Write out only the lines running from the one that contains "q.make_compatible(carried.rotation_quaternion)" to the end of the material, both ends included.

- Data
########################################
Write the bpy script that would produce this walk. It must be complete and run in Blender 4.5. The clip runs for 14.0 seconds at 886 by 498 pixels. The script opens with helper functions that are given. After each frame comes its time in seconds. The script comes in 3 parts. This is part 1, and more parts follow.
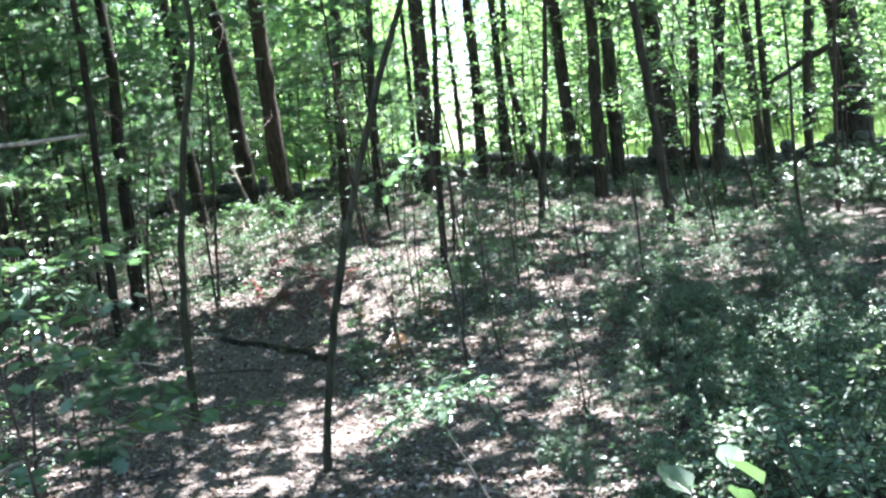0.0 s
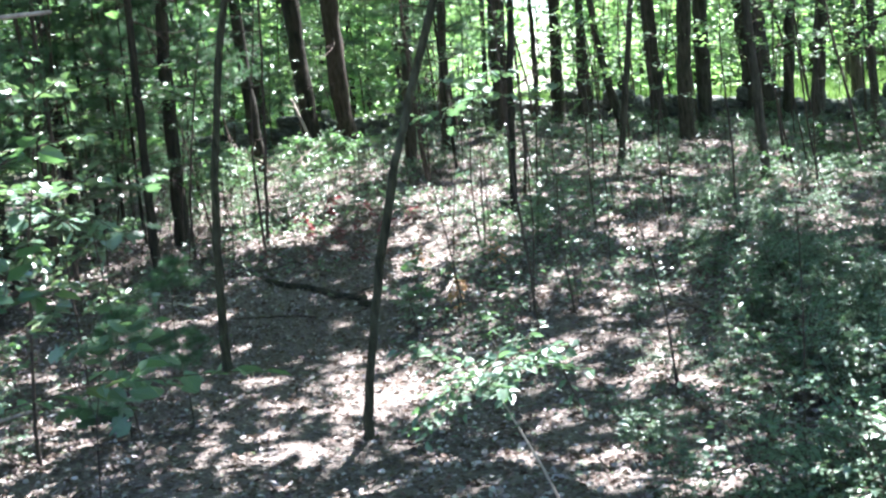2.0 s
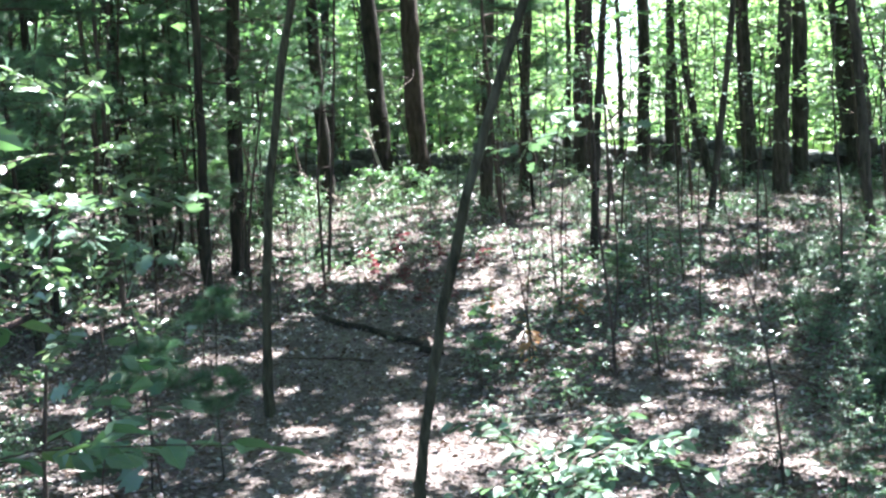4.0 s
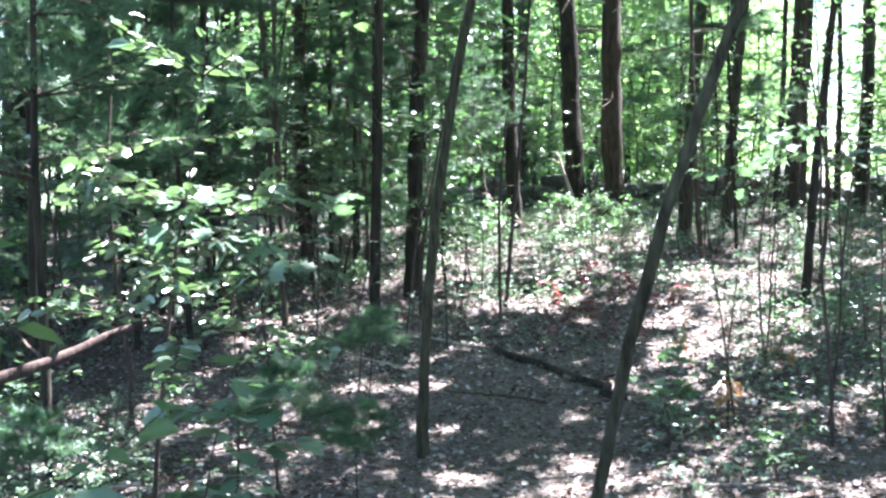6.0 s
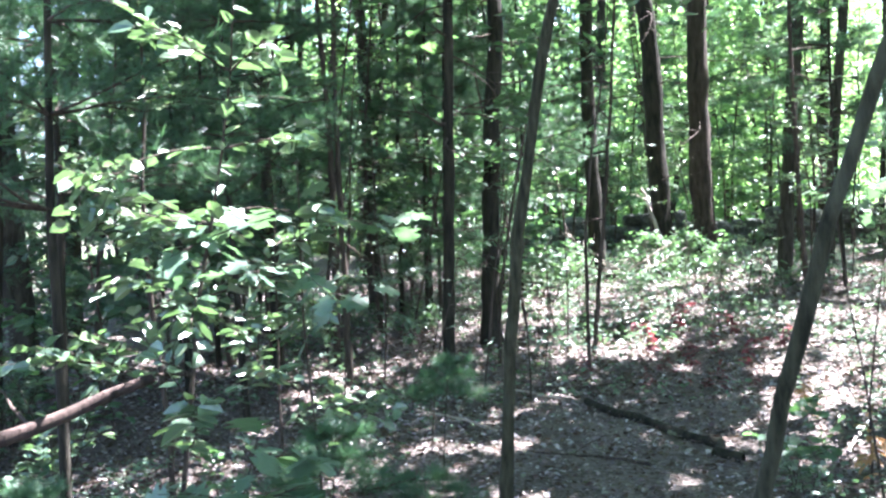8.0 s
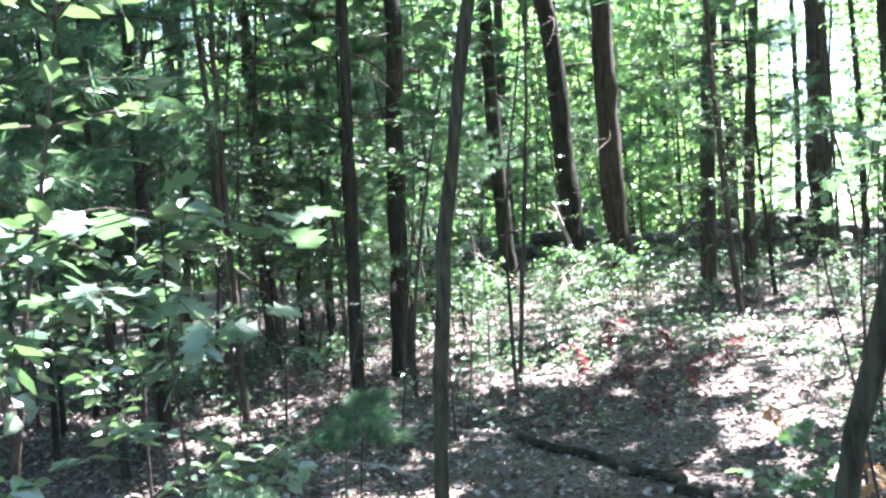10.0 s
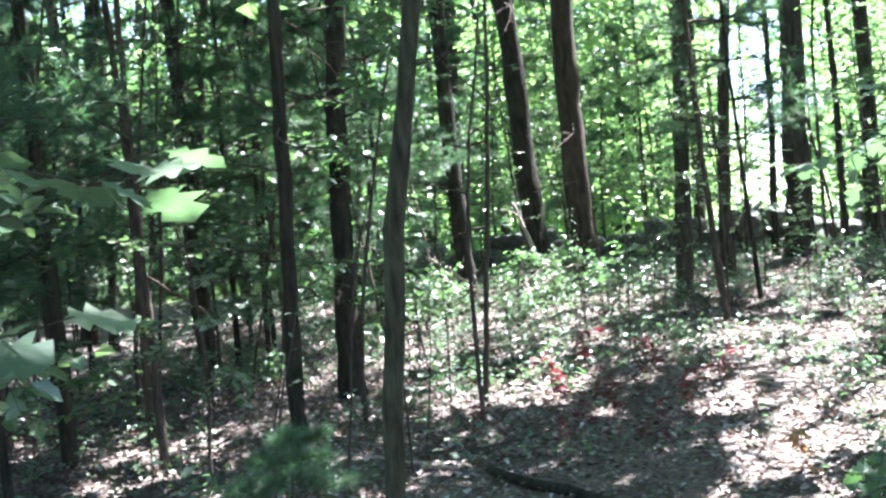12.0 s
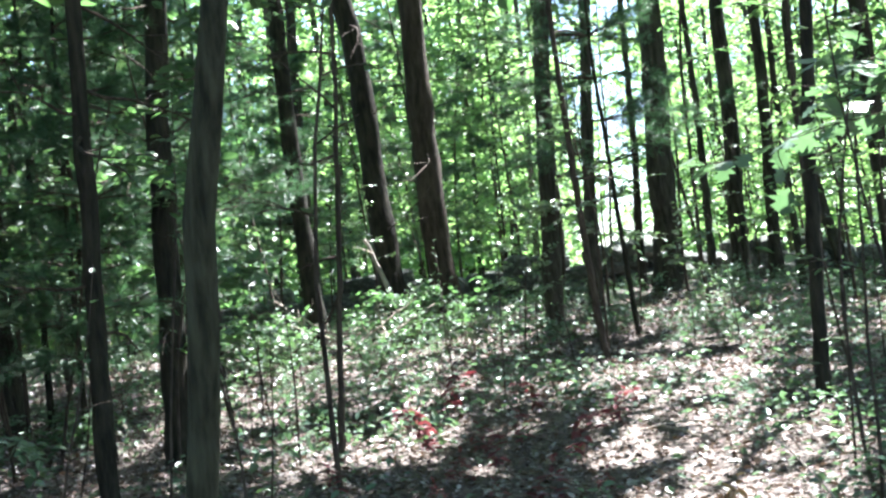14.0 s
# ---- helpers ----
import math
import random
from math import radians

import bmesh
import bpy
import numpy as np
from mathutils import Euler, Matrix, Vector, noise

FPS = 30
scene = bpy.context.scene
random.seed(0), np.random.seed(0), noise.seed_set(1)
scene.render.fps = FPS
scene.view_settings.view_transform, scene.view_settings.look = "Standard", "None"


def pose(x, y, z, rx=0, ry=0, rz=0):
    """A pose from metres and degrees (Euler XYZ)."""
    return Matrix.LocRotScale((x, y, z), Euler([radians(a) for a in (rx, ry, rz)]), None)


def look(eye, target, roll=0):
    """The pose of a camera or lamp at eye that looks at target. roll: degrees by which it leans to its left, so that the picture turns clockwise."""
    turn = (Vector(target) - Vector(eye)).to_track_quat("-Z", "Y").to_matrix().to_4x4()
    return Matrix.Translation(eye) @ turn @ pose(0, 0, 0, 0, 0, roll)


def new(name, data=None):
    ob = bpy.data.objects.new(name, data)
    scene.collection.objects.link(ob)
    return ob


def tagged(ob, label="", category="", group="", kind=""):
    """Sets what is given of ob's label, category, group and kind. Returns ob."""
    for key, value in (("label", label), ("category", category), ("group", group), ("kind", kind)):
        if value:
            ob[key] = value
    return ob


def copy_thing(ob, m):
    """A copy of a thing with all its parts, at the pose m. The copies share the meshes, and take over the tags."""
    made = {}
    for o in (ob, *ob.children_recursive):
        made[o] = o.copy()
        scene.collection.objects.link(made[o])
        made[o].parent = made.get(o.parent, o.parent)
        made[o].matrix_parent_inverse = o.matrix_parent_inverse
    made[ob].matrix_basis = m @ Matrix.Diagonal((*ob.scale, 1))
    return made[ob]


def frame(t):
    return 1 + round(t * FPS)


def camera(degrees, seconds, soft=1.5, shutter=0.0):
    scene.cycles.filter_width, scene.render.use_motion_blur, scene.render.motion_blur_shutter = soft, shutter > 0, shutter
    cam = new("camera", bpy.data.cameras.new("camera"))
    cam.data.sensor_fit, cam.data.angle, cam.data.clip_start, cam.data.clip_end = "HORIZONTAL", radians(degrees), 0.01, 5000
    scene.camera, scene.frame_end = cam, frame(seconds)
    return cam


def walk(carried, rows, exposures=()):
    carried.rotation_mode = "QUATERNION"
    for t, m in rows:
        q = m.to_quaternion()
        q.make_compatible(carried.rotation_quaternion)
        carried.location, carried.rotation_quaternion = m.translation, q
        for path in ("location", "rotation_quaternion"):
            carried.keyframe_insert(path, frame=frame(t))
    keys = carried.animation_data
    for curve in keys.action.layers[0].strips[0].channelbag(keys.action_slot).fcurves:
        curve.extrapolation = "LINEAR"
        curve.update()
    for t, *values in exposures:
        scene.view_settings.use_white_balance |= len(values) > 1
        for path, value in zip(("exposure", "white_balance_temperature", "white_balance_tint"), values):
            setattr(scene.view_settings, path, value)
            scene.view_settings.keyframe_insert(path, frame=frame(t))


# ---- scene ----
########################################
- Exercise response
        q.make_compatible(carried.rotation_quaternion)
        carried.location, carried.rotation_quaternion = m.translation, q
        for path in ("location", "rotation_quaternion"):
            carried.keyframe_insert(path, frame=frame(t))
    keys = carried.animation_data
    for curve in keys.action.layers[0].strips[0].channelbag(keys.action_slot).fcurves:
        curve.extrapolation = "LINEAR"
        curve.update()
    for t, *values in exposures:
        scene.view_settings.use_white_balance |= len(values) > 1
        for path, value in zip(("exposure", "white_balance_temperature", "white_balance_tint"), values):
            setattr(scene.view_settings, path, value)
            scene.view_settings.keyframe_insert(path, frame=frame(t))


# ---- scene ----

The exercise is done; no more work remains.